First, we train the tree. Second, we make predictions with the newly created tree (we test it).

# Set random seed
set.seed(1)

# Load the principal package
library(rpart)

# Load additional packages to improve the visual
library(rattle)
library(rpart.plot)
library(RColorBrewer)

# FIRST LEARNING ALGORITHM
# Train with the 'gini criterion' (for splitting)
tree_g <- rpart(spam ~ ., train_all, method = 'class')

# Make predictions with the test set, compute the confusion matrix and accuracy
pred_g <- predict(tree_g, test_all, type = 'class')
conf_g <- table(test_all$spam, pred_g)
acc_g <- sum(diag(conf_g)) / sum(conf_g)


# SECOND LEARNING ALGORITHM
# Train with the  'information gain' as a splitting criterion
tree_i <- rpart(spam ~ ., train_all, method = 'class', parms = list(split = 'information'))

# Make predictions with the test set, compute the confusion matrix and accuracy
pred_i <- predict(tree_i, test_all, type = 'class')
conf_i <- table(test_all$spam, pred_i)
acc_i <- sum(diag(conf_i)) / sum(conf_i)


# Draw fancy plots
fancyRpartPlot(tree_g)

fancyRpartPlot(tree_i)

# Print acc_g and acc_i
acc_g
## [1] 0.8905797
acc_i
## [1] 0.8963768

Using a different splitting criterion can influence the learning algorithm and results. However, the resulting trees are quite similar. The same variables are often present in both trees and the accuracy on the test set is comparable: 89% and 90%.

Comparing the methods

Use the ROC to compare two predictions: (1) a tree with the gini (_g) (splitting) criterion, and (2) a tree with information gain (_i) as the splitting criterion.

library(ROCR)

# set random seed
set.seed(1)

# FIRST LEARNING ALGORITHM
# Train and test tree with the gini criterion
tree_g <- rpart(spam ~ ., train_all, method = 'class')

# Make the rpart probs
probs_g <- predict(tree_g, test_all, type = 'prob')[,2]

# Make the ROCR prediction
pred_g <- prediction(probs_g, test_all$spam)


# SECOND LEARNING ALGORITHM
# Train and test tree with information gain criterion
tree_i <- rpart(spam ~ ., train_all, method = 'class', parms = list(split = 'information'))

# Make the rpart probs
probs_i <- predict(tree_i, test_all, type = 'prob')[,2]

# Make the ROCR prediction
pred_i <- prediction(probs_i, test_all$spam)

# BOTH LEARNING ALGORITHM
# Make the performance objects for both models
perf_g <- performance(pred_g, 'tpr', 'fpr')
perf_i <- performance(pred_i, 'tpr', 'fpr')

# Draw the ROC lines
plot(perf_g, type = 'l', lwd = 2, col = 'darkgreen', main = 'ROC Curves', ylab = 'True positive rate', xlab = 'False positive rate', ylim = c(0,1), xlim = c(0,1))
par(new=TRUE)
plot(perf_i, type = 'l', lwd = 2, col = 'red', axes = FALSE, xlab = '', ylab = '')

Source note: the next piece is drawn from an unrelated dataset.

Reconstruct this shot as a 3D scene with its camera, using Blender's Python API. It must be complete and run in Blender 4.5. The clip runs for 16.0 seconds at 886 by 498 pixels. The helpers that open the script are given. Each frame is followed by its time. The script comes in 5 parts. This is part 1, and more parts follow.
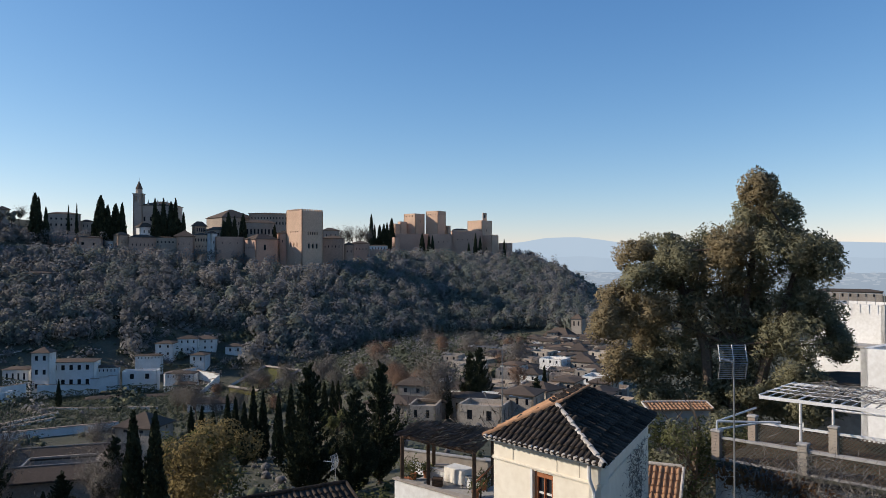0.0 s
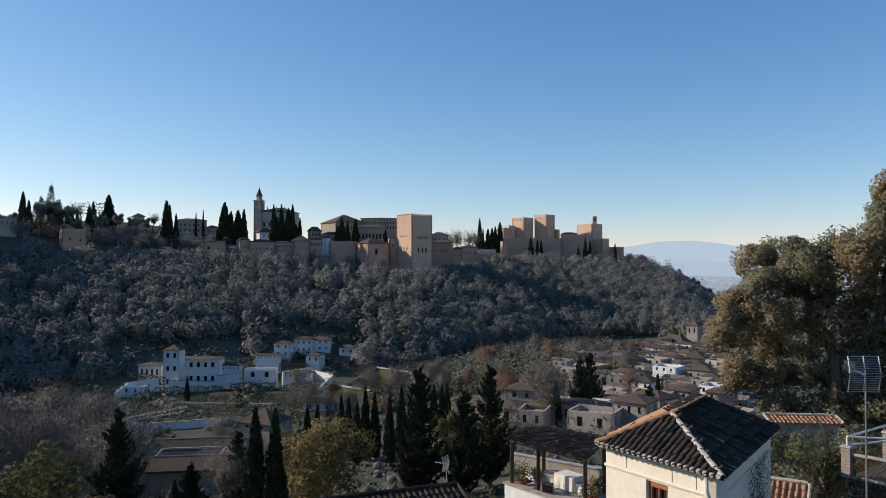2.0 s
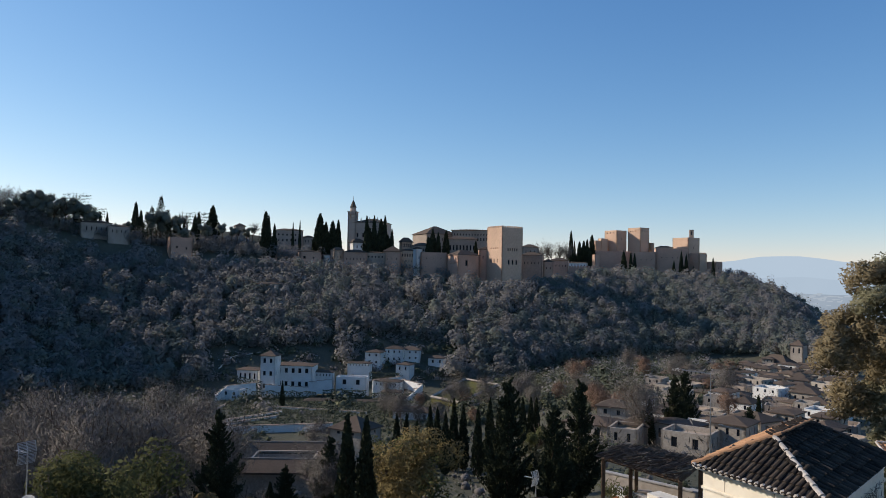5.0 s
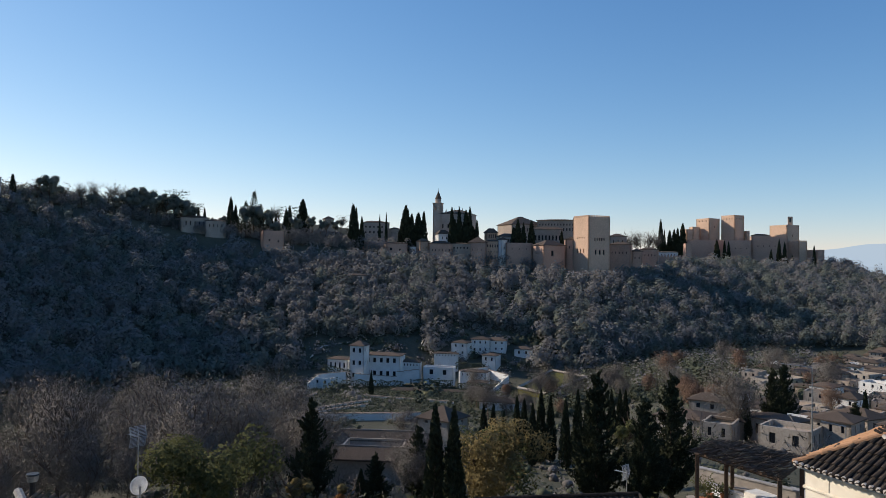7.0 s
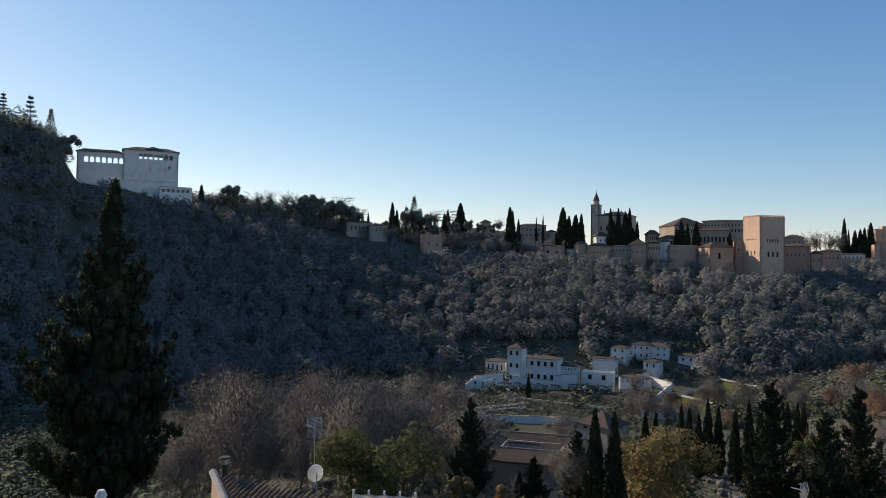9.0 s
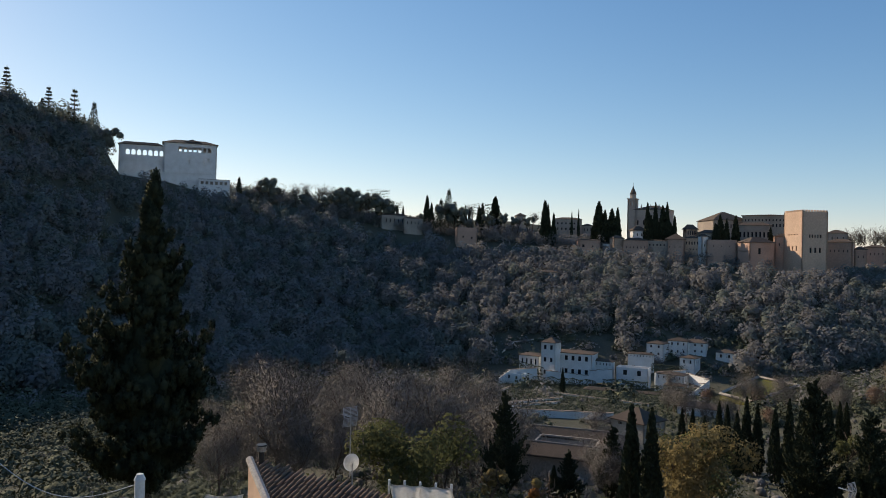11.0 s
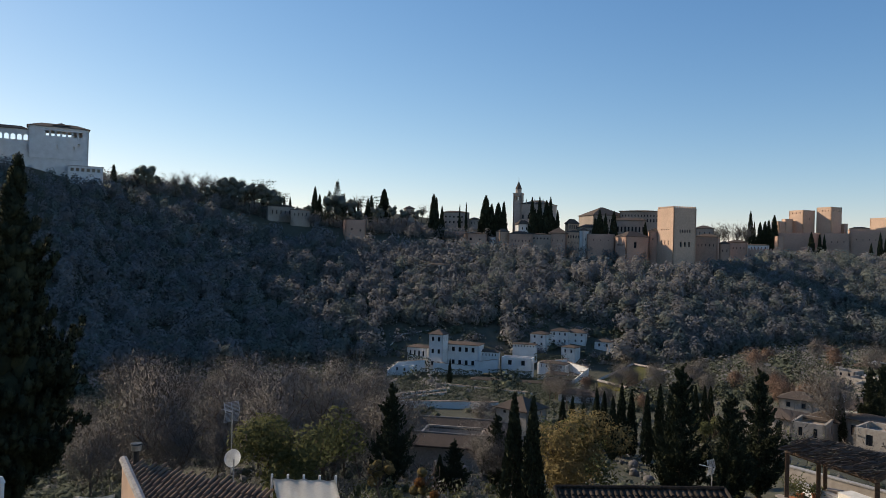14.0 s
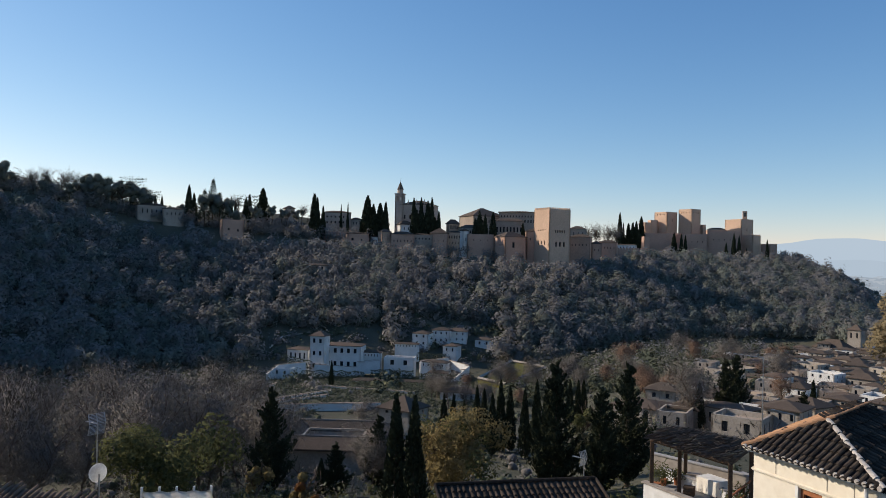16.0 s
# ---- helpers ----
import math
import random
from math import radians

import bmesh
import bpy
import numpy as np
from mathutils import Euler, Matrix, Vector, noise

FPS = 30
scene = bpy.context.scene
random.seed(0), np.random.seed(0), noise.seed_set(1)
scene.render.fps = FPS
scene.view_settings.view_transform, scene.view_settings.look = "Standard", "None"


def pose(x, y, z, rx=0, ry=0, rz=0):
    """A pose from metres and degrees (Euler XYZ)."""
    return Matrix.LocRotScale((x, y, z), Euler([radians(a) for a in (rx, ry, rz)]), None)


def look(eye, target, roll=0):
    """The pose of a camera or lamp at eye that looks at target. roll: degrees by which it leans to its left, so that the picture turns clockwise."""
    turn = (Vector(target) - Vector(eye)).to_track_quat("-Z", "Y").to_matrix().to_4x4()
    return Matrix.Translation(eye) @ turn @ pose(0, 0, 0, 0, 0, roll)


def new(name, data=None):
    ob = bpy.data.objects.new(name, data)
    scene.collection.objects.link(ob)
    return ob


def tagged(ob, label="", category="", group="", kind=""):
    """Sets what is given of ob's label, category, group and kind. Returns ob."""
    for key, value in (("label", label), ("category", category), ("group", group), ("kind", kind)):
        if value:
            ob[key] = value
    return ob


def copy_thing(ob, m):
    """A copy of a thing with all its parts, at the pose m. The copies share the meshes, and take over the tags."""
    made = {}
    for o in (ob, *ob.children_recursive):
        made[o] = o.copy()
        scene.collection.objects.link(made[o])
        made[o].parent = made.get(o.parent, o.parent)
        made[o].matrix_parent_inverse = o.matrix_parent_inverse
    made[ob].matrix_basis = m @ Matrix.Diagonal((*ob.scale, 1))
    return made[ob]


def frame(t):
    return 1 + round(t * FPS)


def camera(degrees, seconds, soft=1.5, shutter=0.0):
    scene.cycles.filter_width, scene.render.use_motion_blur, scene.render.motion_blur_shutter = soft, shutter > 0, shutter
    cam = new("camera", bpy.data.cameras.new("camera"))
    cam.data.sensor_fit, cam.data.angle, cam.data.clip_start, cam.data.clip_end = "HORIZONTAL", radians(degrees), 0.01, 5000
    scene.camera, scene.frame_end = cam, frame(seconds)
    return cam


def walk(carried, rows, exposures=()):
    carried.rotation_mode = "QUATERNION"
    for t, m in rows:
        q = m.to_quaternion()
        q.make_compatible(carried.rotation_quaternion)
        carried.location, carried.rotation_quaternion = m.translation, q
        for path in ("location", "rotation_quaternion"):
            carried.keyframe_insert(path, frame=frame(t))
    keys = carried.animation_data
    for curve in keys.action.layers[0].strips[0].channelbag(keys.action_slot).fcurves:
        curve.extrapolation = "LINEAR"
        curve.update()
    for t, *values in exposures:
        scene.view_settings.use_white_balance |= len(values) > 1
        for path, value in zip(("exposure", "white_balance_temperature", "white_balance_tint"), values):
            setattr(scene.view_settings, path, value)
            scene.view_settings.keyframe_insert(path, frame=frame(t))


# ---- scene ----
EYE = 100.0
cam = camera(61.86, 16.0, soft=0.85)
# seconds; offset from the first eye in metres; yaw, pitch, roll in degrees
ROWS = [
    (0, 0, 0, -0, 0, 1, -0),
    (0.5, -0.01, -0.033, 0.01, 1.57, 0.96, 0.05),
    (1, -0.013, -0.106, 0.02, 3.89, 1.01, 0.11),
    (1.5, -0.043, -0.157, 0.03, 6.01, 1.12, -0.03),
    (2, -0.056, -0.243, 0.037, 8.37, 1.3, -0.12),
    (2.5, -0.083, -0.333, 0.023, 9.79, 1.51, -0.36),
    (3, -0.09, -0.378, 0.065, 11.15, 1.44, -0.21),
    (3.5, -0.092, -0.377, 0.06, 12.11, 1.34, -0.23),
    (4, -0.081, -0.398, 0.058, 12.96, 1.78, -0.72),
    (6.5, -0.152, -0.429, 0.09, 20.1, 1.85, -0.69),
    (7, -0.142, -0.485, 0.106, 21.91, 1.32, -0.73),
    (7.5, -0.135, -0.557, 0.103, 24.09, 1.15, -0.79),
    (8, -0.178, -0.596, 0.101, 27.55, 1.42, -0.26),
    (8.5, 0.005, -0.805, 0.16, 31.3, 1.34, -0.78),
    (9, -0.088, -0.798, 0.124, 34, 1.38, -0.8),
    (9.5, 0.008, -0.903, 0.154, 35.69, 1.47, -0.66),
    (12, -0.526, -0.471, -0.068, 36.69, 0.61, -1.25),
    (12.5, -0.411, -0.491, -0.063, 34.58, 0.16, -1.22),
    (13, -0.315, -0.501, -0.078, 32.68, -0.02, -1.2),
    (13.5, -0.234, -0.564, -0.055, 30.27, -0.24, -1.14),
    (14, -0.174, -0.687, -0.011, 28.05, 0.45, -1.43),
    (14.5, -0.175, -0.681, -0.014, 25.66, 0.78, -1.41),
    (15, -0.048, -0.762, -0.004, 23.89, 0.92, -1.24),
    (15.5, -0.061, -0.782, -0.001, 22.33, 0.74, -1.33),
    (16, -0.111, -0.724, 0.03, 18.93, 0.67, -1.18),
]
walk(cam, [(t, pose(x, y, EYE + z, 90 + pitch, roll, yaw)) for t, x, y, z, yaw, pitch, roll in ROWS],
     exposures=[(0.0, 0.27, 6400, 10), (7.0, 0.25, 6450, 10), (9.0, 0.28, 6850, 10), (12.5, 0.28, 7100, 10), (16.0, 0.25, 6600, 10)])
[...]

text(0.25, 0.75, 'i in red', col = 'red')
text(0.25, 0.65, 'g in green', col = 'darkgreen')

The larger the area under the curve, the red curve, the better the model. The best model is the tree with information gain (_i) as the splitting criterion.

acc_g
## [1] 0.8905797
acc_i
## [1] 0.8963768
acc_g < acc_i
## [1] TRUE

It’s also the model with the highest accuracy ratio.